If all of these influences on oil production are now considered, in general a 100% increment in CO₂ injection rate (5 to 10 mmscf/day), water injection rate (500 to 1000 bbl/day), injected flood (CO₂ plus water) and volume (0.5 to 1 HCPV) cause oil production to be enhanced by 78%, 20% and 40%, respectively. However, a 100% increment in WAG flood ratio (1:1 to 2:1) and initial reservoir pressure (10 to 20 MPa) cause the oil production to be reduced by 32% and 54%, respectively. This implies that, compared to other factors, the water injection rate has the minimum influence on oil production, and the CO₂ injection rate and flood volume are the most important influences on oil production. This minimum influence of water injection rate on oil production was expected, because the only purpose of water injection in the WAG process is to increase the reservoir pressure to miscible pressure. Interestingly, the effect of CO₂ injection rate on oil production is much higher for pure CO₂ injection compared to the WAG process (more than four times higher). The influence of the distance between the flood wells is not as significant as other factors.

4. Conclusions

A comprehensive study of the CO₂ injection-enhanced oil recovery process and the factors affecting it was conducted by undertaking a detailed literature review and developing an advanced numerical model.

According to the literature review, there are basically two types of oil recovery techniques in the field: miscible and immiscible. Oil reservoirs with more than 25° API oil gravity and located at more than 915 m depth are selected for miscible oil recovery and others are selected for immiscible recovery. The process of “miscibility” happens in the miscible oil recovery process and “solubility” happens in the immiscible oil recovery process. Of the two processes, miscible oil recovery has greater ability to produce additional oil from the reservoir. When CO₂ is injected into the reservoir, it increases the reservoir pressure, swells the oil, reduces its viscosity and density, and vaporizes the oil hydrocarbons. All of these processes cause both miscible and immiscible oil recovery to be enhanced. However, miscible oil recovery can only be achieved at pressures higher than the minimum miscibility pressure (MMP) and therefore WAG (water injected alternately to gas) technique is used in the field to increase the reservoir pressure to MMP. One of the main advantages of CO₂ compared to other types of oil-enhancing gases is the significantly lower MMP value, meaning that CO₂ can be used for a wide depth range of oil reservoirs. The economics of CO₂-EOR depend on the prevailing oil prices, the reservoir conditions, the availability of cheap sources of CO₂ and existing pipeline systems, and therefore vary from place to place. To date, miscible and immiscible CO₂-EOR techniques have been widely applied in oil fields in the USA, Canada, China, Turkey and some other countries, leading to the recovery of a considerable amount of additional oil. The amount recovered could be significantly further increased by applying promoting methods, such as increasing the amount of CO₂ injected, applying innovative flood design and well placement, improving the mobility ratio, extending miscibility and controlling the reservoir depth and temperature.
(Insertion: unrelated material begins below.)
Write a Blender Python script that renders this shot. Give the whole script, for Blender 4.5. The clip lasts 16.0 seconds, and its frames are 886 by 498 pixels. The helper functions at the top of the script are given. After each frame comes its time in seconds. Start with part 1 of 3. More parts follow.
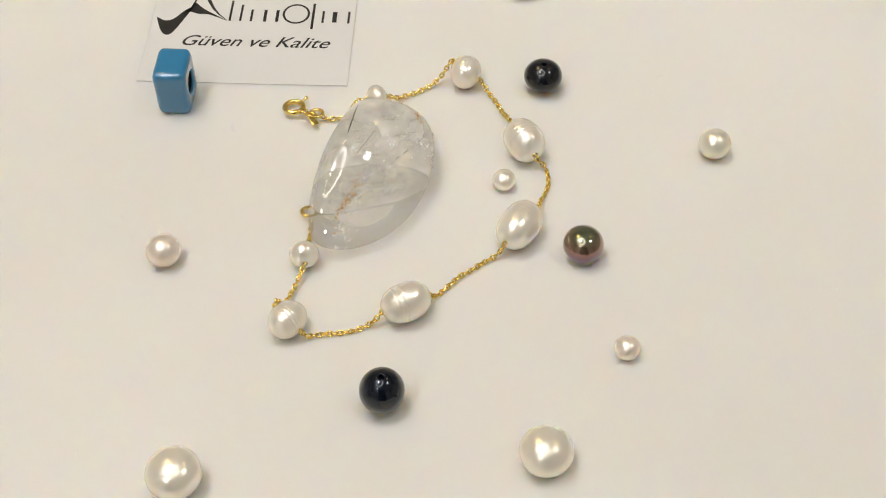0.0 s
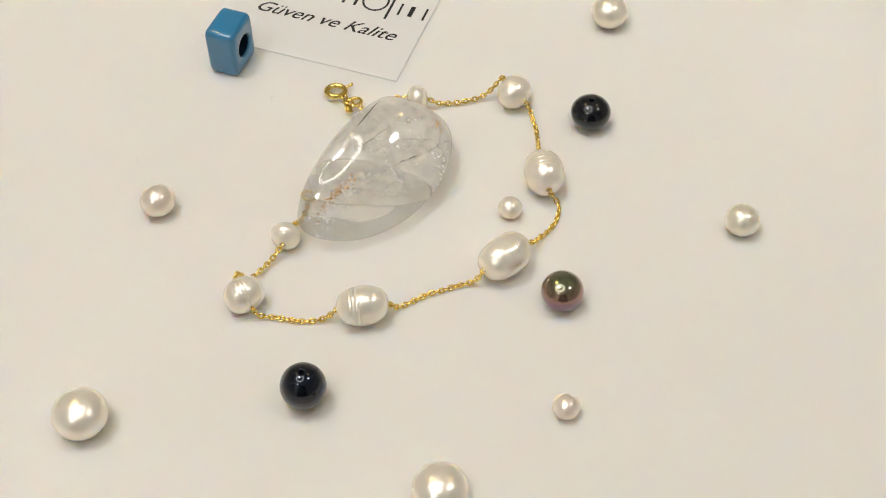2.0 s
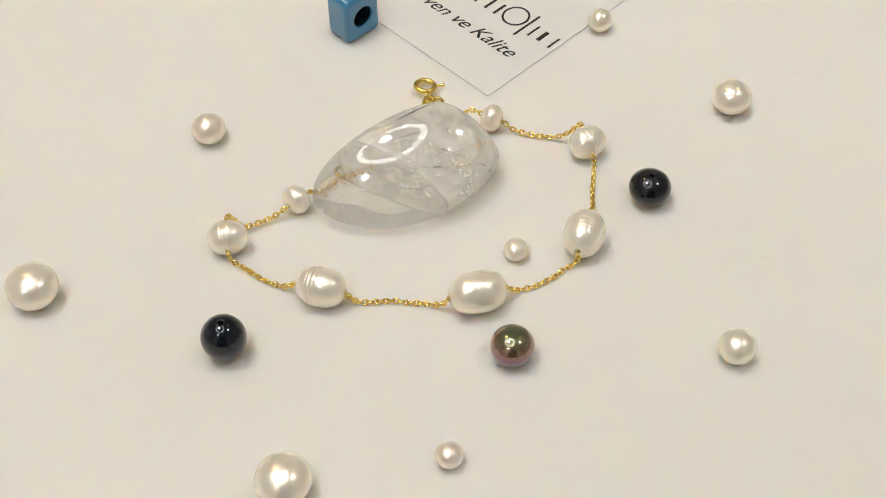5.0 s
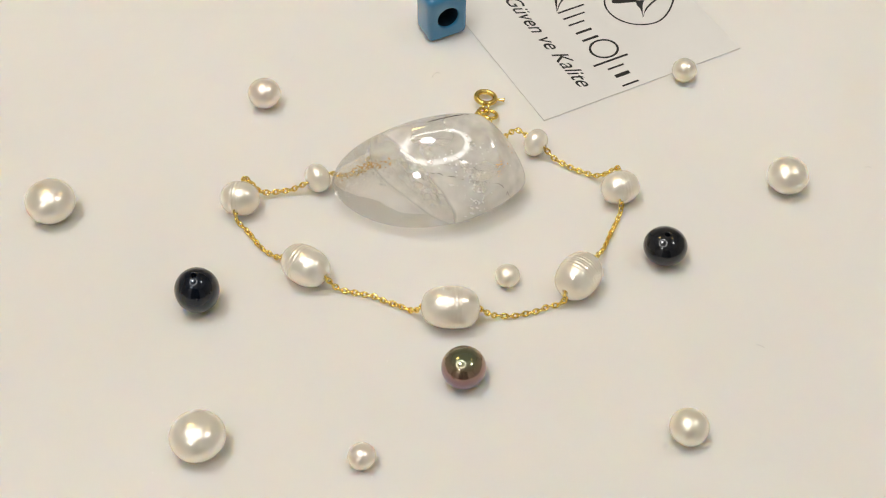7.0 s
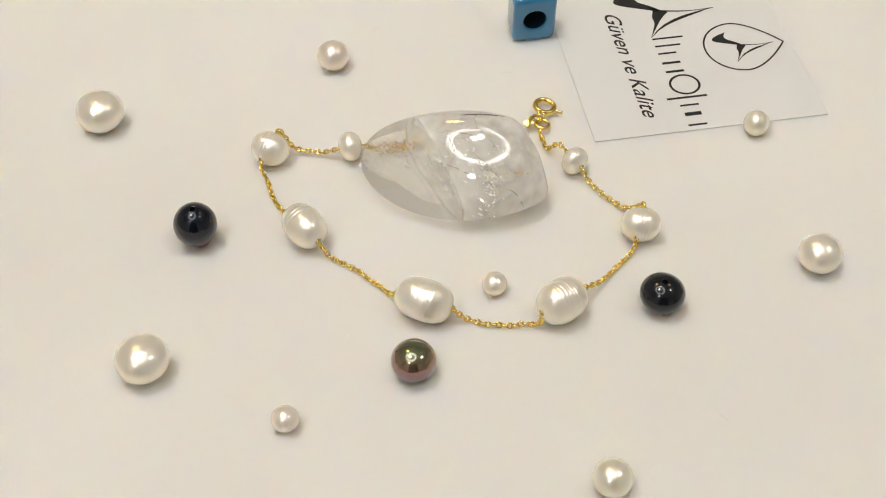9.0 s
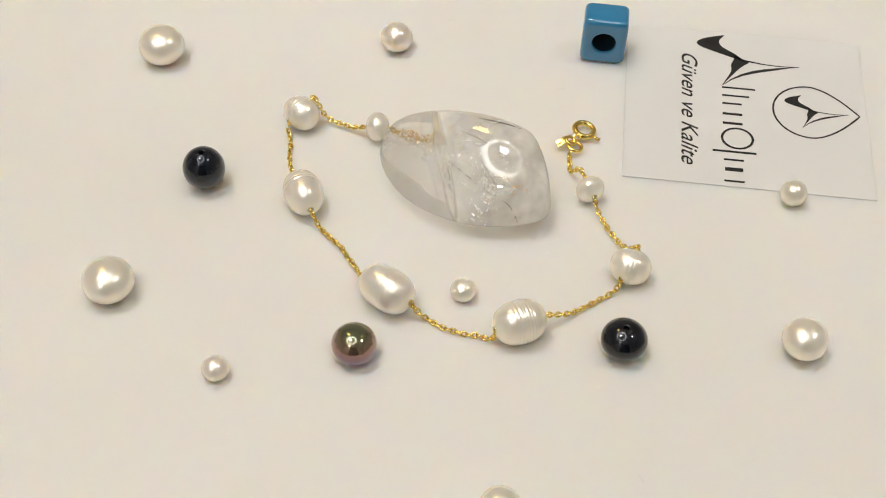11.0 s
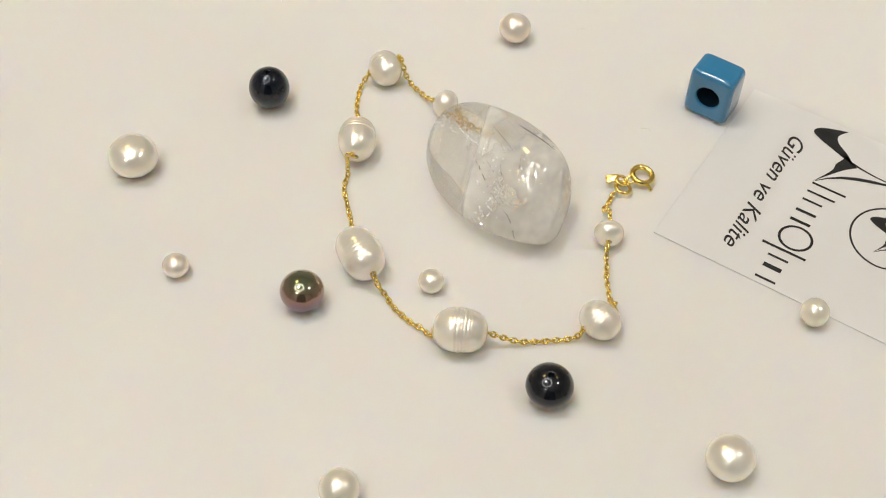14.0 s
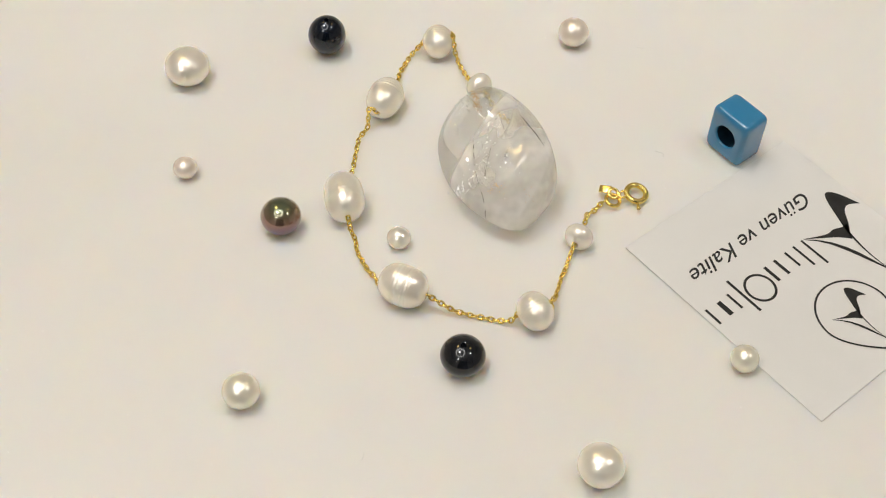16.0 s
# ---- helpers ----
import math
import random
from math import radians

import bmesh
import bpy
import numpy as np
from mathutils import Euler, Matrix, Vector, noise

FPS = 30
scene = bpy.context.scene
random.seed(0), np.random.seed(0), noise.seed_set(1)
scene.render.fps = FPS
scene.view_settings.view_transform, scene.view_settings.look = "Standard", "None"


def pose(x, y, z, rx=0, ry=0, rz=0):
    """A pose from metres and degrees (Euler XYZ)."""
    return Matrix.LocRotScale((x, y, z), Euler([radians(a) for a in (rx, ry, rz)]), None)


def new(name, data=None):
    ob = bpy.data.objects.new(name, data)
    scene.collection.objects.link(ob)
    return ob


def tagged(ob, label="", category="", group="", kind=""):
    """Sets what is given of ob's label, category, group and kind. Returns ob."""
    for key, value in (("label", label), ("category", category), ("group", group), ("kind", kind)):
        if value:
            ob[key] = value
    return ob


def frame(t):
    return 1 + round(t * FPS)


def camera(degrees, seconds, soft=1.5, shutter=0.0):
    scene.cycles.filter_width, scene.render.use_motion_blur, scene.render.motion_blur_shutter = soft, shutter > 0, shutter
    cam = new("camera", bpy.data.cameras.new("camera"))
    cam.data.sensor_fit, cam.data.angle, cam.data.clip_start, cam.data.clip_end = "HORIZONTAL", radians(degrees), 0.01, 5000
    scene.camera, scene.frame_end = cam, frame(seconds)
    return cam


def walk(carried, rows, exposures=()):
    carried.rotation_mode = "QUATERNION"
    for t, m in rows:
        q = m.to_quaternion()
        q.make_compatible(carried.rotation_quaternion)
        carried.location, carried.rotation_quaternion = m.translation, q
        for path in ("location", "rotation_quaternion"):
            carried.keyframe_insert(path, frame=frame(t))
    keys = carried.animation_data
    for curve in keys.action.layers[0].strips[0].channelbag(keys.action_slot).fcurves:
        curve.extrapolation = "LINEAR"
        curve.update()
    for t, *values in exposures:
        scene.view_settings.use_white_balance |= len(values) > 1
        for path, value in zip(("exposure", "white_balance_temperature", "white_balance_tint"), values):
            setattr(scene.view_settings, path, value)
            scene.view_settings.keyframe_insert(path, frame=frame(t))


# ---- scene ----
cam = camera(37.41, 16.0, soft=1.1)
CM = 0.01
RATE = 8.48          # degrees a second by which the turntable turns
AXIS = (-1.40, 0.70)  # the turntable's axle in the layout's centimetres

CAMERA_ROWS = [
    (0, 0.0112, -0.1461, 0.1729, 38.99, 0.12, 3.20),
    (0.5, 0.0121, -0.1458, 0.1718, 39.14, -0.16, 3.46),
    (1, 0.0119, -0.1450, 0.1713, 39.12, -0.33, 3.75),
    (1.5, 0.0110, -0.1439, 0.1701, 39.37, -0.16, 3.57),
    (2, 0.0130, -0.1418, 0.1694, 39.18, -0.24, 3.65),
    (2.5, 0.0157, -0.1428, 0.1695, 39.46, -1.08, 4.75),
    (3, 0.0178, -0.1442, 0.1681, 39.85, -1.37, 5.25),
    (3.5, 0.0169, -0.1429, 0.1679, 40.01, -0.72, 4.74),
    (4, 0.0153, -0.1408, 0.1665, 39.88, -0.45, 4.51),
    (6.5, 0.0135, -0.1408, 0.1654, 40.39, 0.13, 4.15),
    (7, 0.0140, -0.1409, 0.1650, 40.42, 0.18, 4.44),
    (7.5, 0.0142, -0.1413, 0.1644, 40.51, 0.41, 4.46),
    (8, 0.0140, -0.1416, 0.1645, 40.49, 0.49, 4.60),
    (8.5, 0.0136, -0.1421, 0.1641, 40.49, 0.88, 4.25),
    (9, 0.0124, -0.1410, 0.1637, 40.20, 1.11, 4.08),
    (9.5, 0.0116, -0.1401, 0.1635, 40.12, 1.49, 3.87),
    (12, 0.0135, -0.1415, 0.1648, 39.55, 1.55, 3.66),
    (12.5, 0.0137, -0.1415, 0.1653, 39.22, 1.50, 3.77),
    (13, 0.0124, -0.1400, 0.1647, 38.76, 1.80, 3.68),
    (13.5, 0.0111, -0.1399, 0.1645, 38.69, 1.97, 3.71),
    (14, 0.0110, -0.1389, 0.1655, 38.47, 1.96, 3.83),
    (14.5, 0.0112, -0.1392, 0.1662, 38.48, 1.94, 3.96),
    (15, 0.0127, -0.1430, 0.1674, 38.27, 2.14, 4.04),
    (15.5, 0.0134, -0.1474, 0.1707, 38.39, 2.52, 4.18),
    (16, 0.0153, -0.1515, 0.1728, 38.33, 2.27, 4.77),
]
walk(cam, [(t, pose(x, y, z, rx, 0, rz) @ pose(0, 0, 0, 0, 0, roll)) for t, x, y, z, rx, roll, rz in CAMERA_ROWS])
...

In the next stage of the study, the CO₂-Prophet software was used to develop a 3-D numerical model to study the effective factors for the CO₂-EOR process. Pure CO₂ injection with no water injection was considered first. A linearly increasing oil production trend with increasing CO₂ injection rate was observed. The effect of injected volume of CO₂ (in HCPV) on oil production was then checked and increasing oil production with the injected volume of CO₂ (HCPV) was observed. In terms of reservoir temperature, although there was a reduction of oil production with increasing reservoir temperature from the critical temperature of CO₂ to around 50 °C, a further increase of temperature caused the oil production to be significantly increased.

The WAG process was then considered, where water is injected alternating with CO₂. A significant improvement in oil production was observed with increasing CO₂ and water injection rates, and the effect is much higher for CO₂ [24]. The flood ratio was then studied and a reduction of oil production with increasing WAG flood ratio was observed, proving the benefit of having less time allocated to water injection. Subsequently, the effect of initial reservoir pressure was checked. Although oil production exhibited an increasing trend with increasing reservoir pressure until it reached the minimal miscible pressure (MMP), further increase of pressure caused the oil production to be reduced. The effect of the total amount of flood injected into the oil reservoir was then checked and it was found that an increase in HCPV injected led to significant increases in oil production. The effect of injection well pattern on oil production was finally examined and it was found that increased distance between the injection wells causes more oil production due to the reduction of the coincidence of pressure contours created by each well.